Consider what happens to text once you submit it to Facebook. Unless it's a private message, it is likely both public and permanent. A message you posted five years ago, which felt like it was visible only to a small group of friends, still exists on your timelines, where it has become more, not less, visible over time. Facebook is now in the process of making that post searchable, making it more visible than ever and fundamentally changing what it is — not a post on a wall, or on a profile, but a field in a searchable database. Facebook's effect on data is to make it permanent, to make it easy to find. Facebook memorializes everything you give it, including likes, comments, and reactions — an awkward layer that exists to assure you of engagement, which contrasts sharply with Snapchat's characteristically ephemeral but deeply satisfying instant read receipts.

Snapchat's effect on all data is to cause it to deteriorate. Even if text, overlaid on an image, was sent to dozens of people — in the way that a Facebook post is often just meant for a few dozen friends — it is designed to disappear. It's deleted when it's received or, worst case, saved to a phone's camera roll. If the message is never viewed it is eventually deleted automatically. Facebook is a billion-user middle finger directed at the laws of entropy; Snapchat rides the wave of decay.

(And of course no site is truly immune from it: Google's index is plagued with link rot; Twitter's archives, minus context, are a confusing heap of data; Facebook, while its public data is stubbornly preserved, its context — the user's graph of relationships — risks disintegration with time.)

Adding profiles completes the metaphor.

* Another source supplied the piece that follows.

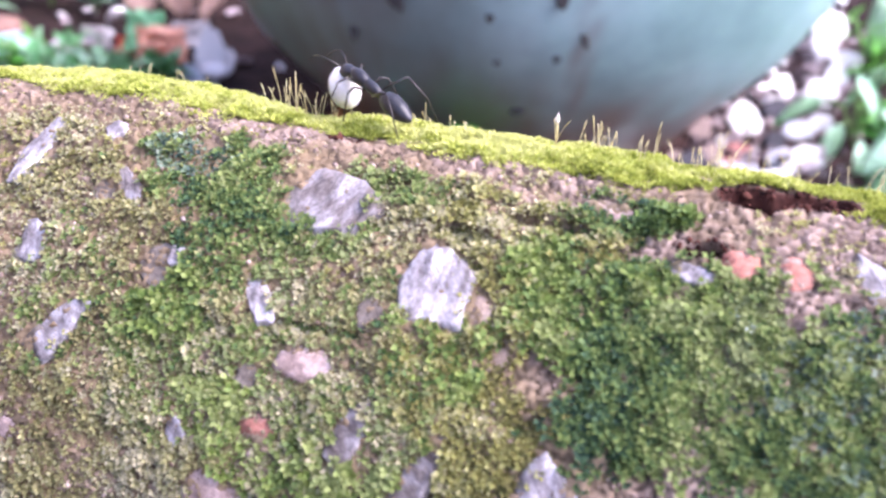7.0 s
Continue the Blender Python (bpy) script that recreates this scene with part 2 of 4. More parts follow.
def speckle(x, y, seed=0):
    """Smooth random values from 0 to 1 over a plane, one knot a unit."""
    x, y = np.asarray(x, float), np.asarray(y, float)
    xi, yi = np.floor(x).astype(np.int64), np.floor(y).astype(np.int64)
    fx, fy = x - xi, y - yi
    fx, fy = fx * fx * (3 - 2 * fx), fy * fy * (3 - 2 * fy)

    def knot(a, b):
        n = (a * 374761393 + b * 668265263 + seed * 974711) & 0xFFFFFFFF
        n = ((n ^ (n >> 13)) * 1274126177) & 0xFFFFFFFF
        return ((n ^ (n >> 16)) & 0xFFFF) / 65535.0

    top = knot(xi, yi) * (1 - fx) + knot(xi + 1, yi) * fx
    low = knot(xi, yi + 1) * (1 - fx) + knot(xi + 1, yi + 1) * fx
    return top * (1 - fy) + low * fy


def layers(x, y, seed=0, octaves=4):
    out, amp, total = 0.0, 1.0, 0.0
    for k in range(octaves):
        out = out + amp * speckle(x * 2**k, y * 2**k, seed + 17 * k)
        total += amp
        amp *= 0.5
    return out / total


def tube(path, radii, sides=6):
    """Vertices and quads of a tube along a path of points."""
    path = [Vector(p) for p in path]
    verts, faces = [], []
    for i, p in enumerate(path):
        d = (path[min(i + 1, len(path) - 1)] - path[max(i - 1, 0)]).normalized()
        a = d.orthogonal().normalized() if i == 0 else (a - d * a.dot(d)).normalized()
        b = d.cross(a)
        for k in range(sides):
            t = 2 * math.pi * k / sides
            verts.append(p + (a * math.cos(t) + b * math.sin(t)) * radii[i])
    for i in range(len(path) - 1):
        for k in range(sides):
            k2 = (k + 1) % sides
            faces.append((i * sides + k, i * sides + k2, (i + 1) * sides + k2, (i + 1) * sides + k))
    return verts, faces


def tube_mesh(name, path, radii, material, sides=6):
    v, f = tube(path, radii, sides)
    bm = bmesh.new()
    vs = [bm.verts.new(p) for p in v]
    for q in f:
        bm.faces.new([vs[i] for i in q])
    bm.faces.new(vs[:sides][::-1])
    bm.faces.new(vs[-sides:])
    return from_bm(name, bm, material)


def lathe_bm(profile, sides=48):
    """A turned solid from (radius, height) pairs."""
    bm = bmesh.new()
    rings = []
    for r, z in profile:
        rings.append([bm.verts.new((r * math.cos(2 * math.pi * k / sides), r * math.sin(2 * math.pi * k / sides), z)) for k in range(sides)])
    for a, b in zip(rings, rings[1:]):
        for k in range(sides):
            bm.faces.new((a[k], a[(k + 1) % sides], b[(k + 1) % sides], b[k]))
    bm.faces.new(rings[0][::-1])
    bm.faces.new(rings[-1])
    return bm


# ---- the wall ----
WALL_O = np.array([0.0, 0.1111, 0.4639])
WALL_U = np.array([0.9553, -0.2956, 0.0])
WALL_W = np.array([0.2956, 0.9553, 0.0])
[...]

The videos that make up Snapchat's Stories disappear after 24 hours — the entire Story will cease to exist if no new content is added for a day. If you do nothing on Snapchat, you disappear from Snapchat. This is a profound difference: Facebook profiles stay public whether or not they're current, and only change if you update or delete them. Snapchat profiles only exist when you ask them to, and they go away as soon as you stop thinking about them.

Why this appeals to people is hard to know but easy to speculate about. Perhaps Snapchat is appreciated as a response to the ever-burdening, ever-growing liabilities of our Facebook, Instagram, and Twitter profiles. Perhaps its popularity is the result of a new generation of internet users who no longer think of the internet as a different place with properties of its own. Perhaps it's the conservative response of a younger set of internet users, who find their parents' internet use — their serial over-sharing, their willingness to turn personal information in permanent "content" on the "web" — to be embarrassing, its every step beyond AIM profiles, the original ephemeral identities, a regrettable mistake.

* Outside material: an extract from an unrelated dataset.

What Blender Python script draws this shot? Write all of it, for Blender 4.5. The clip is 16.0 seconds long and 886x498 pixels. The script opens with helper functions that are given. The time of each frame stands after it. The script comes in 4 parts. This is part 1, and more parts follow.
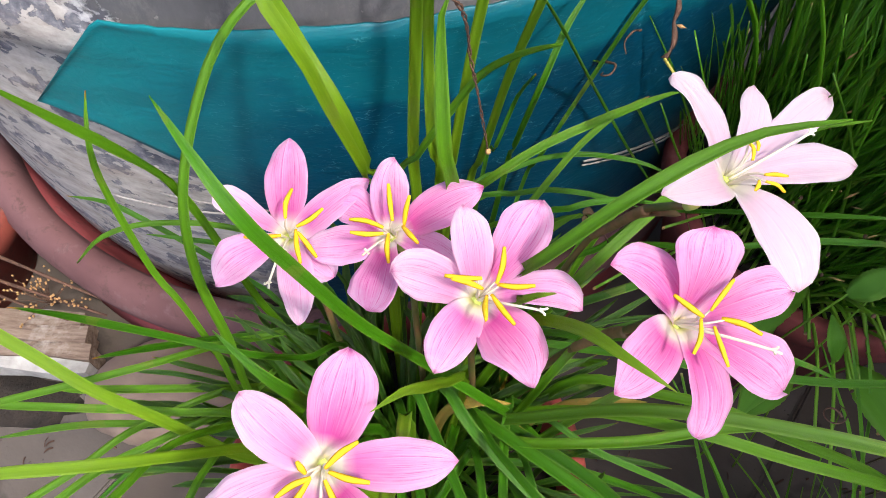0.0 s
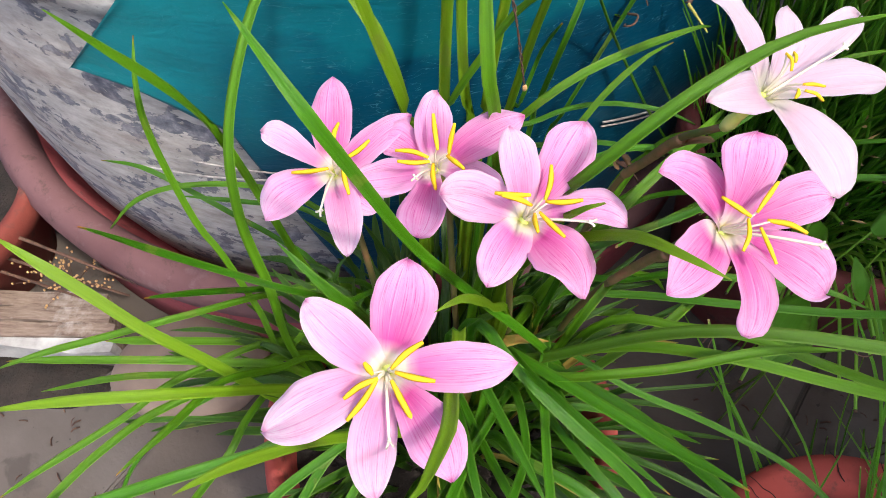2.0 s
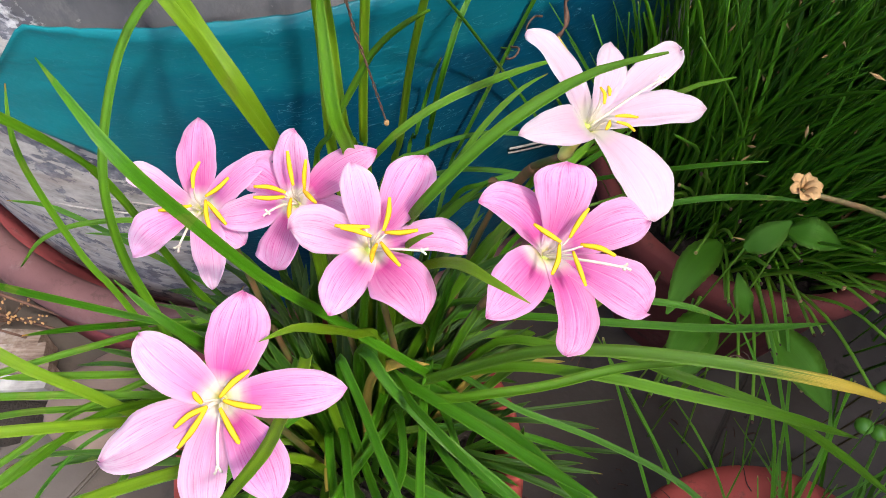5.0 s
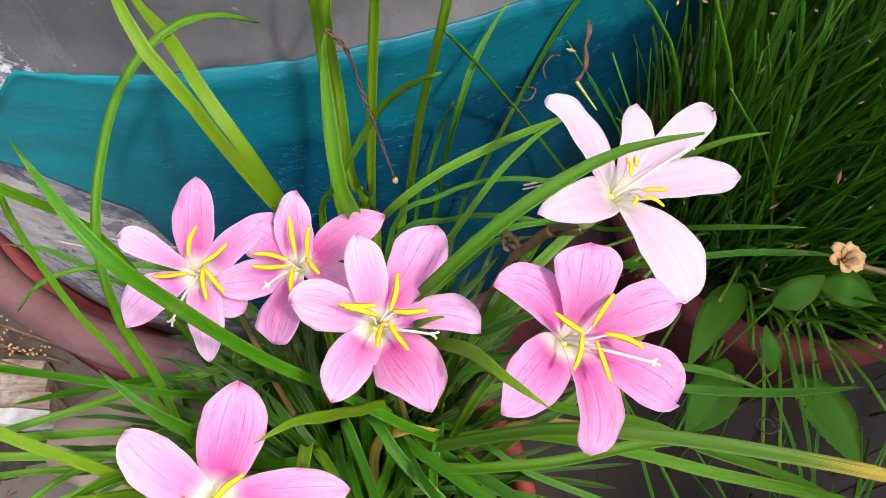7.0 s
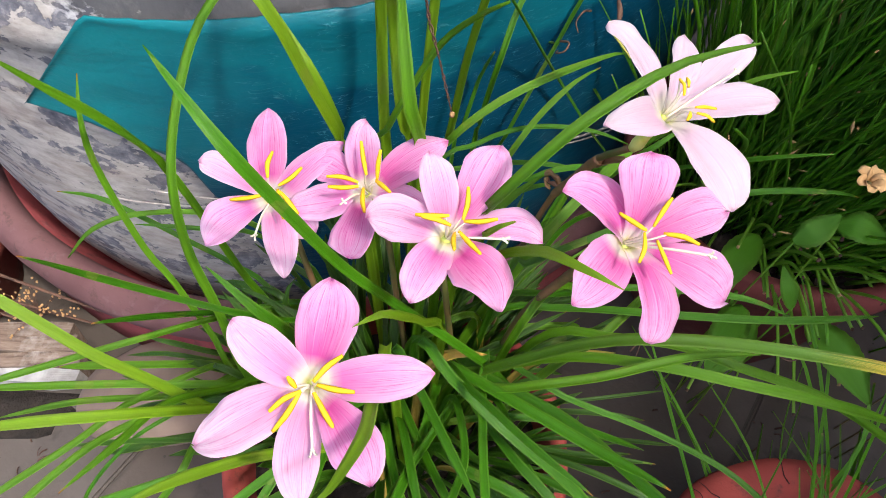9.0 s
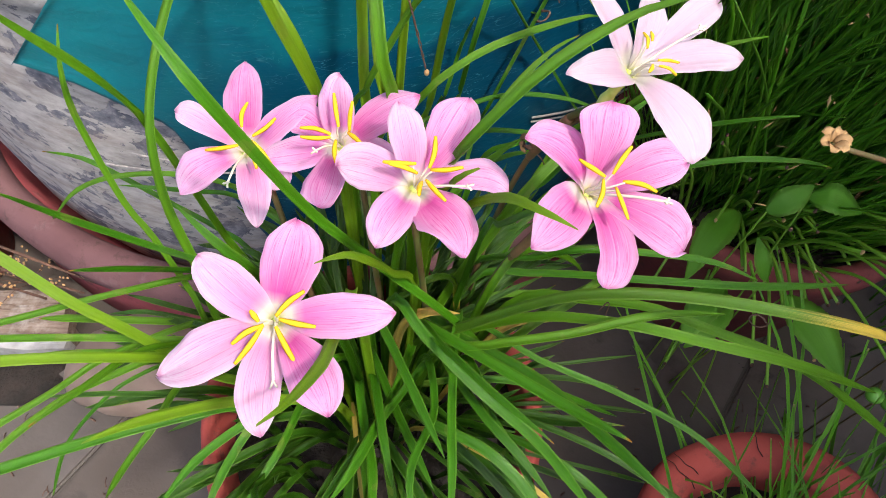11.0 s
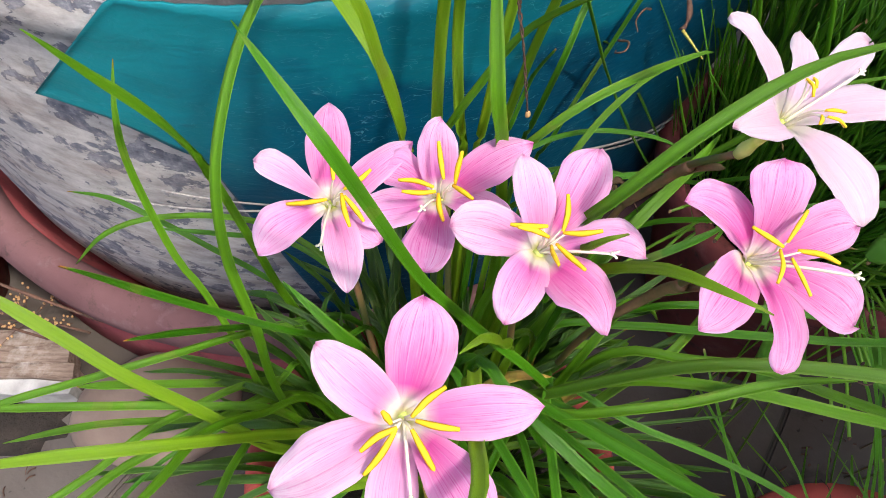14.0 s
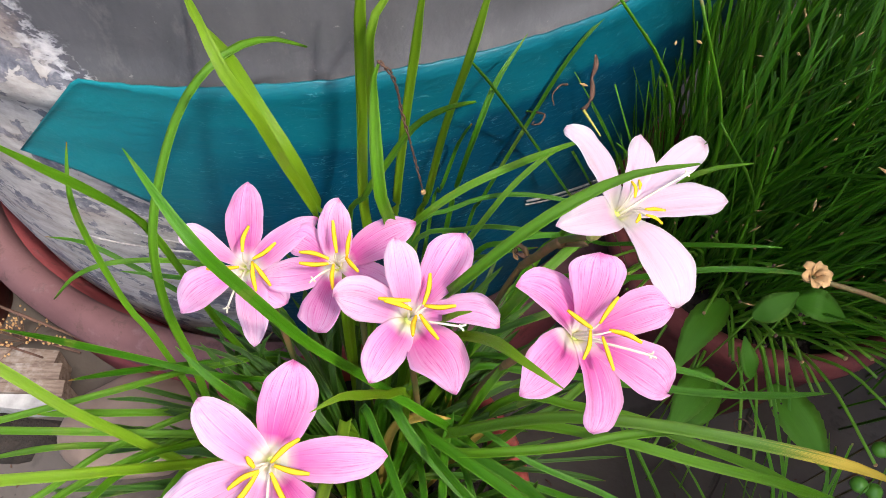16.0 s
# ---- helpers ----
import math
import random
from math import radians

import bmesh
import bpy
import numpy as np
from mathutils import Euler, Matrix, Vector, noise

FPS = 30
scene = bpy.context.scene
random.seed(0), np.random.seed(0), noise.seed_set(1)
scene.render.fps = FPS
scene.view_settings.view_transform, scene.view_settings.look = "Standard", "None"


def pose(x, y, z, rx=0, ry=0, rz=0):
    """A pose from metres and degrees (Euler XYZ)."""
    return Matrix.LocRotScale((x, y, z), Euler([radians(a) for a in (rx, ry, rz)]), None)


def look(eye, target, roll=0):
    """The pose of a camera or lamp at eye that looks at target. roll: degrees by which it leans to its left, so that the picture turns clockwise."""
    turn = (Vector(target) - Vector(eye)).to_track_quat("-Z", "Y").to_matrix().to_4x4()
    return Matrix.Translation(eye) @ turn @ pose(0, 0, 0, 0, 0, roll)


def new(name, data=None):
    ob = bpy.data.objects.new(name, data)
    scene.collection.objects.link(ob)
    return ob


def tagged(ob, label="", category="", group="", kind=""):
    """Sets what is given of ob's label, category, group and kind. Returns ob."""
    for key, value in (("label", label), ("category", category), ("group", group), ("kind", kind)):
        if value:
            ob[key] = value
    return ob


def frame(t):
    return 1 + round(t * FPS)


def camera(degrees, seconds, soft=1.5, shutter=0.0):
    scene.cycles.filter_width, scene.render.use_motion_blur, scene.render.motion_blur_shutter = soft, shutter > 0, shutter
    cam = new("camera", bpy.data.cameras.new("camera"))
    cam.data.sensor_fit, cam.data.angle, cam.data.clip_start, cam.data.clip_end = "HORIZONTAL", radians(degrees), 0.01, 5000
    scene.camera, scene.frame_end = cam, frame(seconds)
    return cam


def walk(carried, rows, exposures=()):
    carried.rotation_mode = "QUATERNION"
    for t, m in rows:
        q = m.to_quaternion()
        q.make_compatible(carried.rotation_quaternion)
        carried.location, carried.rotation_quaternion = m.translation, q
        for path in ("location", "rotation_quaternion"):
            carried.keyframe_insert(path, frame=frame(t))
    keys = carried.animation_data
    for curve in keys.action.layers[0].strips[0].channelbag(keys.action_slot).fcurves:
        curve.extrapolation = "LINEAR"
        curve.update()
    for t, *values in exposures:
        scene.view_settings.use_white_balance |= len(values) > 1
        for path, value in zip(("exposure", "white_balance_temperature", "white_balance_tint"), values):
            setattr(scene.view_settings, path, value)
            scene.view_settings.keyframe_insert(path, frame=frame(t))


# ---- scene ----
cam = camera(62.9, 16.0, soft=0.9)
ROWS = [
    (0.0, 0.0008, 0.0002, 0.5802, 30.33, -0.14, -0.03),
    (0.5, -0.0111, 0.0021, 0.5768, 30.45, 0.48, 0.04),
    (1.0, -0.0151, -0.0058, 0.5755, 30.61, 0.95, -1.22),
    (1.5, -0.0180, -0.0153, 0.5738, 30.54, 0.92, -1.43),
    (2.0, -0.0156, -0.0262, 0.5728, 30.77, 0.45, -1.28),
    (2.5, -0.0090, -0.0349, 0.5746, 30.94, -0.38, -1.30),
    (3.0, -0.0020, -0.0401, 0.5793, 31.34, -0.32, -1.62),
    (3.5, 0.0050, -0.0417, 0.5805, 31.59, -0.17, -1.78),
    (4.0, 0.0077, -0.0390, 0.5790, 31.64, 0.14, -2.16),
    (4.5, 0.0183, -0.0369, 0.5804, 31.96, 0.18, -2.68),
    (4.7, 0.0269, -0.0359, 0.5835, 32.33, 0.38, -3.34),
    (6.8, 0.0369, -0.0004, 0.5821, 32.95, 1.13, -2.84),
    (7.0, 0.0320, -0.0029, 0.5818, 32.72, 1.03, -2.62),
    (7.5, 0.0228, -0.0062, 0.5802, 32.17, 0.85, -2.06),
    (8.0, 0.0146, -0.0155, 0.5807, 32.25, 0.93, -2.78),
    (8.5, 0.0071, -0.0264, 0.5833, 32.41, 0.62, -3.46),
    (9.0, 0.0038, -0.0350, 0.5844, 32.43, 0.16, -3.19),
    (9.2, 0.0054, -0.0367, 0.5847, 32.54, -0.16, -3.06),
    (11.3, 0.0148, -0.0527, 0.5771, 31.89, -0.32, -2.27),
    (11.5, 0.0100, -0.0515, 0.5746, 31.26, -0.09, -2.71),
    (12.0, -0.0103, -0.0508, 0.5679, 31.89, 0.24, -3.60),
    (12.5, -0.0198, -0.0514, 0.5631, 32.10, 0.07, -5.33),
    (13.0, -0.0287, -0.0454, 0.5644, 32.22, -0.67, -4.67),
    (13.5, -0.0338, -0.0320, 0.5645, 32.67, -1.59, -3.65),
    (14.0, -0.0318, -0.0164, 0.5622, 32.93, -2.07, -3.68),
    (14.5, -0.0248, -0.0096, 0.5621, 33.26, -2.16, -3.36),
    (15.0, -0.0168, -0.0048, 0.5806, 33.41, -1.81, -3.05),
    (15.5, 0.0011, -0.0114, 0.5996, 33.64, -1.56, -2.05),
    (16.0, 0.0162, -0.0230, 0.6087, 33.67, -1.24, -1.49),
]
walk(cam, [(t, pose(x, y, z, rx, ry, rz)) for t, x, y, z, rx, ry, rz in ROWS])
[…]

Perhaps they're the digital equivalent of the young, crew-cut Reagan conservatives rebelling against their overly permissive boomer parents.

It's been fun to watch 23-year-old Snapchat founder Evan Spiegel embrace the growing sense that Snapchat is philosophically important; the company hired social media theorist Nathan Jurgenson, best known for his scornful coining of the phrase "digital dualism," to write for its product blog. Snapchat, an app first promoted by its creators as a sexting app, is now pitched with sentences like this:

The social media profile attempts to convince us that life, in all its ephemeral flow, should also be its simulation; the ephemeral flow of lived experience is to be hacked into a collection of separate, discrete, objects to be shoved into the profile containers.
You have to imagine it's with a wink that Spiegel suggests this was the plan all along.